DATASET EXCERPT:
--------------------------------

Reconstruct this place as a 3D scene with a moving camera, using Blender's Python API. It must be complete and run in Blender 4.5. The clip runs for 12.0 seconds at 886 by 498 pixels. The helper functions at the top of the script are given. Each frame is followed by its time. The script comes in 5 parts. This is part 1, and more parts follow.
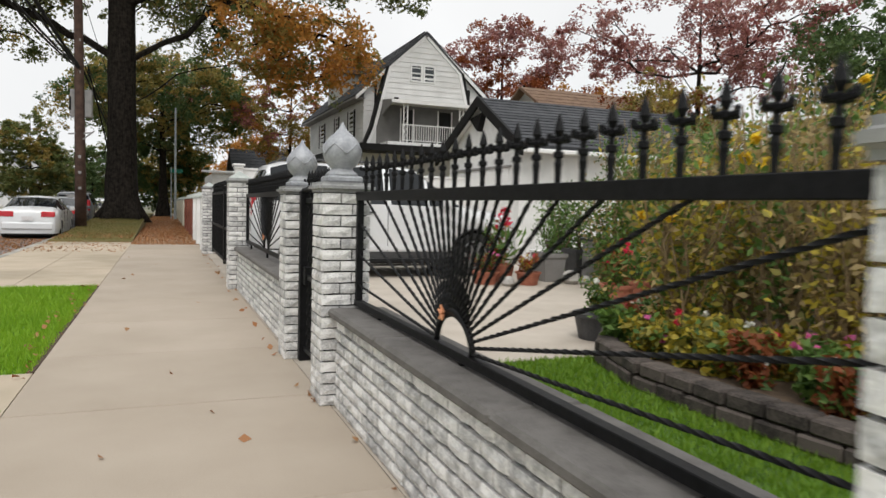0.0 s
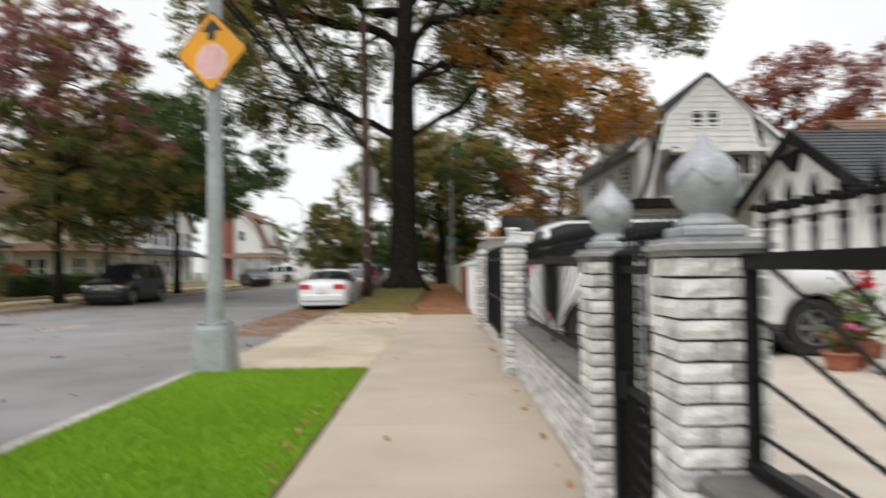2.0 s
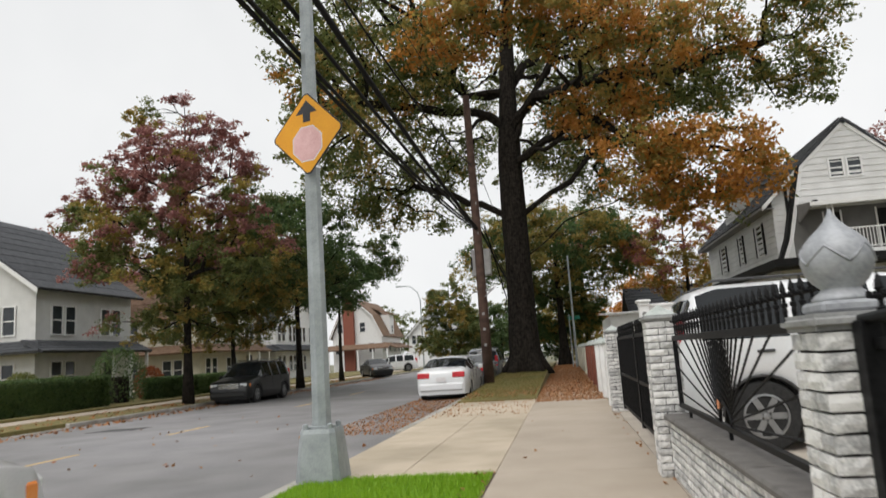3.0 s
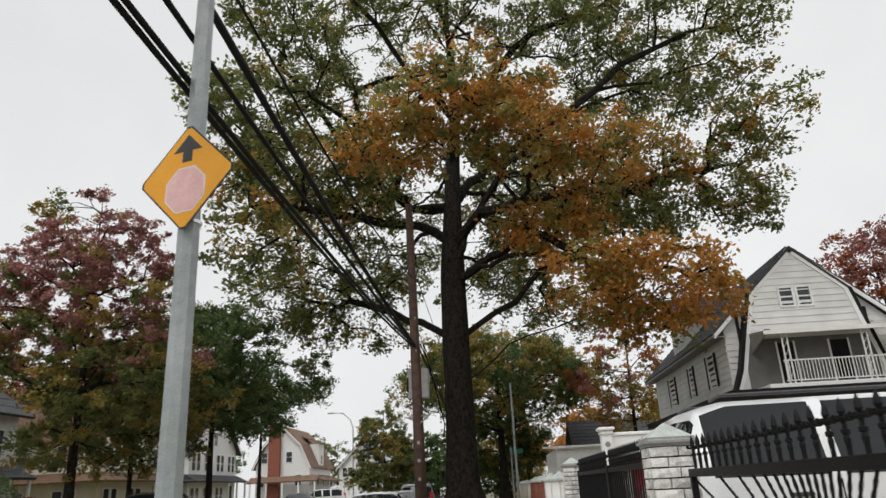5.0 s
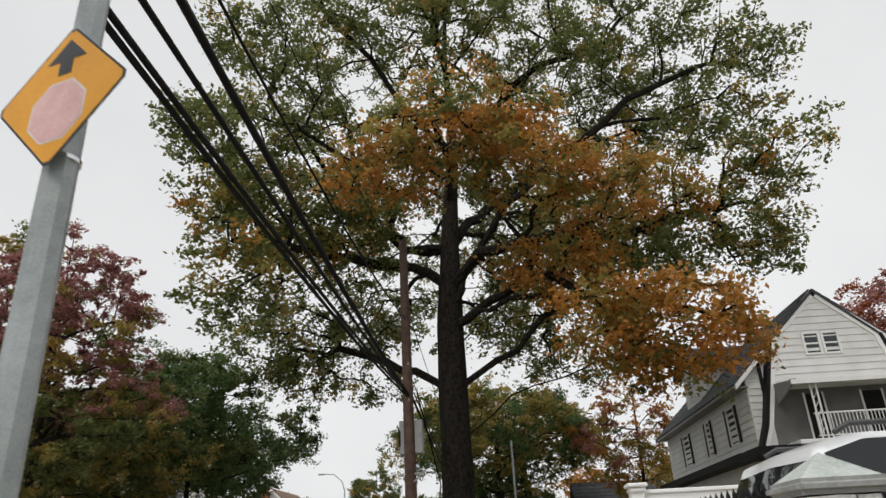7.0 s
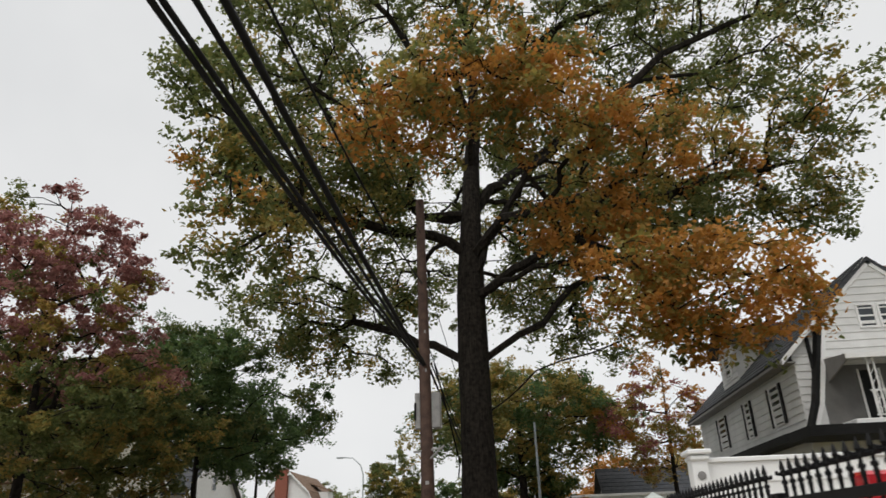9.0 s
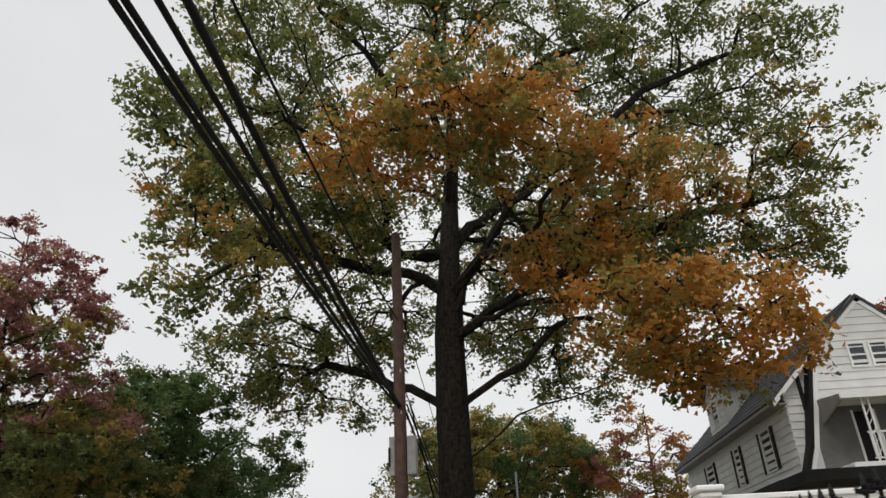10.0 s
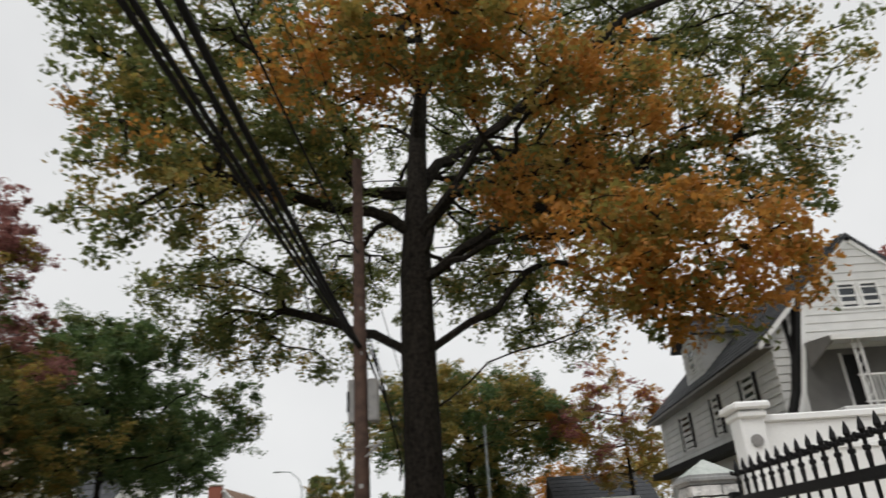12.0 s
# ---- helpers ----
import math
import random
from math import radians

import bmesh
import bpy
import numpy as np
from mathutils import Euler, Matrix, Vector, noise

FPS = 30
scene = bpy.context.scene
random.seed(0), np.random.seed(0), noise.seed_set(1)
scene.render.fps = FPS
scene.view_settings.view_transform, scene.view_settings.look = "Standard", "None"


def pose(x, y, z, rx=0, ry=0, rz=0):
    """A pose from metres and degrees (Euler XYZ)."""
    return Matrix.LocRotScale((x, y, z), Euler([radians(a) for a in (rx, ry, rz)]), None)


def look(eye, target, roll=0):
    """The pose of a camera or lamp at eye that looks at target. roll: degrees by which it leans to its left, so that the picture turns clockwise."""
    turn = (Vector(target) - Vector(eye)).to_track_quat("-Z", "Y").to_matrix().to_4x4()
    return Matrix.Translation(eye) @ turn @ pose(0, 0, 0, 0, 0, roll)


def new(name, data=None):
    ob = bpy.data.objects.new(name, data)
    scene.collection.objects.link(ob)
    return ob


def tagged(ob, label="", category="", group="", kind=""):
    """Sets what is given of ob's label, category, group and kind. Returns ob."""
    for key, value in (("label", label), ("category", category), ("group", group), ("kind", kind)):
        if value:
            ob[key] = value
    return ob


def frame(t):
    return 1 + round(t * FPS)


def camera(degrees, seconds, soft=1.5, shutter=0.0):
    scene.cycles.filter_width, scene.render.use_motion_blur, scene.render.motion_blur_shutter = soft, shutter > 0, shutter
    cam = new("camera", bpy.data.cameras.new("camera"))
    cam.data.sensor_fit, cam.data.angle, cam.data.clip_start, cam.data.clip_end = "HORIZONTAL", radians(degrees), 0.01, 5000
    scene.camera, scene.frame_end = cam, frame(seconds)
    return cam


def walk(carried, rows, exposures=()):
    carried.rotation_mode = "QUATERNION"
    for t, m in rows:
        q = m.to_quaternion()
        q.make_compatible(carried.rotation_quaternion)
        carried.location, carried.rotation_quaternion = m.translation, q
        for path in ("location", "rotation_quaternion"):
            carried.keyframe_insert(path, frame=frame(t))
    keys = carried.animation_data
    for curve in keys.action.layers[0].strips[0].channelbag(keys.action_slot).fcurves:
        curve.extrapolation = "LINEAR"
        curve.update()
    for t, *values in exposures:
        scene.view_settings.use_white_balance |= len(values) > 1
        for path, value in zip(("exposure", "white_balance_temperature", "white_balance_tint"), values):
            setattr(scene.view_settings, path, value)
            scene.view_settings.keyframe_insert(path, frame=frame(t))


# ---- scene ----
cam = camera(65.2, 12.0, shutter=0.5)
PATH = [
    (0, (0.002, 0.267, 1.25), (0.751, 2.118, 1.132), 1.5),
    (0.5, (0.009, 0.821, 1.243), (0.781, 2.66, 1.091), 0.4),
    (0.6, (0.005, 0.922, 1.25), (0.81, 2.746, 1.096), 0.4),
    (1, (0.066, 1.249, 1.246), (0.89, 3.063, 1.074), 1.0),
    (1.2, (0.115, 1.488, 1.267), (0.883, 3.329, 1.115), 1.7),
    (1.5, (0.119, 1.735, 1.279), (0.713, 3.643, 1.192), 0.9),
    (2, (0.129, 2.175, 1.3), (0.128, 4.174, 1.355), -0.7),
    (2.5, (0.124, 2.741, 1.294), (-0.19, 4.707, 1.482), -2.4),
    (2.7, (0.093, 2.941, 1.319), (-0.24, 4.899, 1.556), -3.7),
    (4.5, (-0.116, 4.937, 1.35), (-0.381, 6.827, 1.948), -3.1),
    (5, (-0.16, 5.514, 1.341), (-0.284, 7.402, 1.992), -2.9),
    (5.5, (-0.188, 6.034, 1.334), (-0.303, 7.907, 2.027), -3.3),
    (6, (-0.258, 6.583, 1.351), (-0.33, 8.436, 2.098), -3.6),
    (6.5, (-0.284, 7.145, 1.41), (-0.402, 8.983, 2.189), -2.7),
    (8.3, (-0.388, 9.123, 1.325), (-0.439, 10.93, 2.18), -3.6),
    (8.5, (-0.405, 9.319, 1.324), (-0.51, 11.134, 2.157), -3.3),
    (9, (-0.435, 9.802, 1.29), (-0.603, 11.636, 2.07), -1.9),
    (9.5, (-0.442, 10.377, 1.239), (-0.688, 12.186, 2.056), -1.1),
    (10, (-0.498, 10.942, 1.242), (-0.595, 12.72, 2.152), -2.7),
    (10.5, (-0.542, 11.473, 1.239), (-0.752, 13.254, 2.123), -2.3),
    (11, (-0.614, 11.997, 1.233), (-0.742, 13.802, 2.086), -3.1),
    (11.5, (-0.584, 12.608, 1.228), (-0.754, 14.432, 2.029), -2.3),
    (12, (-0.585, 13.147, 1.228), (-0.599, 14.975, 2.04), -3.5),
]
walk(cam, [(t, look(eye, target, roll)) for t, eye, target, roll in PATH],
     exposures=[(0.0, 0.22), (0.9, 0.42), (1.6, 0.38), (2.7, 0.23), (4.5, 0.08), (12.0, 0.04)])

# ---- world and light: a bright overcast afternoon ----
world = bpy.data.worlds.new("overcast_sky")
scene.world = world
world.use_nodes = True
wn, wl = world.node_tree.nodes, world.node_tree.links
sky = wn.new("ShaderNodeTexSky")
sky.sky_type, sky.sun_disc = "NISHITA", False
sky.sun_elevation, sky.sun_rotation = radians(38), radians(200)
grey = wn.new("ShaderNodeHueSaturation")
grey.inputs["Saturation"].default_value = 0.12
cloud = wn.new("ShaderNodeTexNoise")
cloud.inputs["Scale"].default_value, cloud.inputs["Detail"].default_value = 1.6, 5.0
ramp = wn.new("ShaderNodeValToRGB")
ramp.color_ramp.elements[0].position, ramp.color_ramp.elements[0].color = 0.3, (6.9, 7.02, 7.15, 1)
ramp.color_ramp.elements[1].position, ramp.color_ramp.elements[1].color = 0.7, (8.85, 8.9, 8.9, 1)
blend = wn.new("ShaderNodeMix")
blend.data_type, blend.inputs["Factor"].default_value = "RGBA", 0.9
wl.new(sky.outputs["Color"], grey.inputs["Color"])
wl.new(cloud.outputs["Fac"], ramp.inputs["Fac"])
wl.new(grey.outputs["Color"], blend.inputs["A"])
wl.new(ramp.outputs["Color"], blend.inputs["B"])
# an overcast sky is brighter overhead than at the horizon
coord, apart, lift = wn.new("ShaderNodeTexCoord"), wn.new("ShaderNodeSeparateXYZ"), wn.new("ShaderNodeMapRange")
lift.inputs["From Min"].default_value, lift.inputs["From Max"].default_value = 0.74, 1.0
lift.inputs["To Min"].default_value, lift.inputs["To Max"].default_value = 1.0, 2.3
scaled = wn.new("ShaderNodeVectorMath")
scaled.operation = "SCALE"
wl.new(coord.outputs["Generated"], apart.inputs["Vector"])
wl.new(apart.outputs["Z"], lift.inputs["Value"])
wl.new(blend.outputs["Result"], scaled.inputs[0])
wl.new(lift.outputs["Result"], scaled.inputs["Scale"])
wl.new(scaled.outputs["Vector"], wn["Background"].inputs["Color"])
wn["Background"].inputs["Strength"].default_value = 0.1

sun = new("sun", bpy.data.lights.new("sun", "SUN"))
sun.data.energy, sun.data.angle, sun.data.color = 1.1, radians(30), (1.0, 0.96, 0.9)
sun.matrix_world = look((0, 0, 40), (14, 30, 0))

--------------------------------

EXERCISE: Give again, word for word, every line from the top of the data through the line with "of a camera", both ends included, and exclude the pictures.

SOLVED PROBLEM:
Reconstruct this place as a 3D scene with a moving camera, using Blender's Python API. It must be complete and run in Blender 4.5. The clip runs for 12.0 seconds at 886 by 498 pixels. The helper functions at the top of the script are given. Each frame is followed by its time. The script comes in 5 parts. This is part 1, and more parts follow.
0.0 s
2.0 s
3.0 s
5.0 s
7.0 s
9.0 s
10.0 s
12.0 s
# ---- helpers ----
import math
import random
from math import radians

import bmesh
import bpy
import numpy as np
from mathutils import Euler, Matrix, Vector, noise

FPS = 30
scene = bpy.context.scene
random.seed(0), np.random.seed(0), noise.seed_set(1)
scene.render.fps = FPS
scene.view_settings.view_transform, scene.view_settings.look = "Standard", "None"


def pose(x, y, z, rx=0, ry=0, rz=0):
    """A pose from metres and degrees (Euler XYZ)."""
    return Matrix.LocRotScale((x, y, z), Euler([radians(a) for a in (rx, ry, rz)]), None)


def look(eye, target, roll=0):
    """The pose of a camera or lamp at eye that looks at target. roll: degrees by which it leans to its left, so that the picture turns clockwise."""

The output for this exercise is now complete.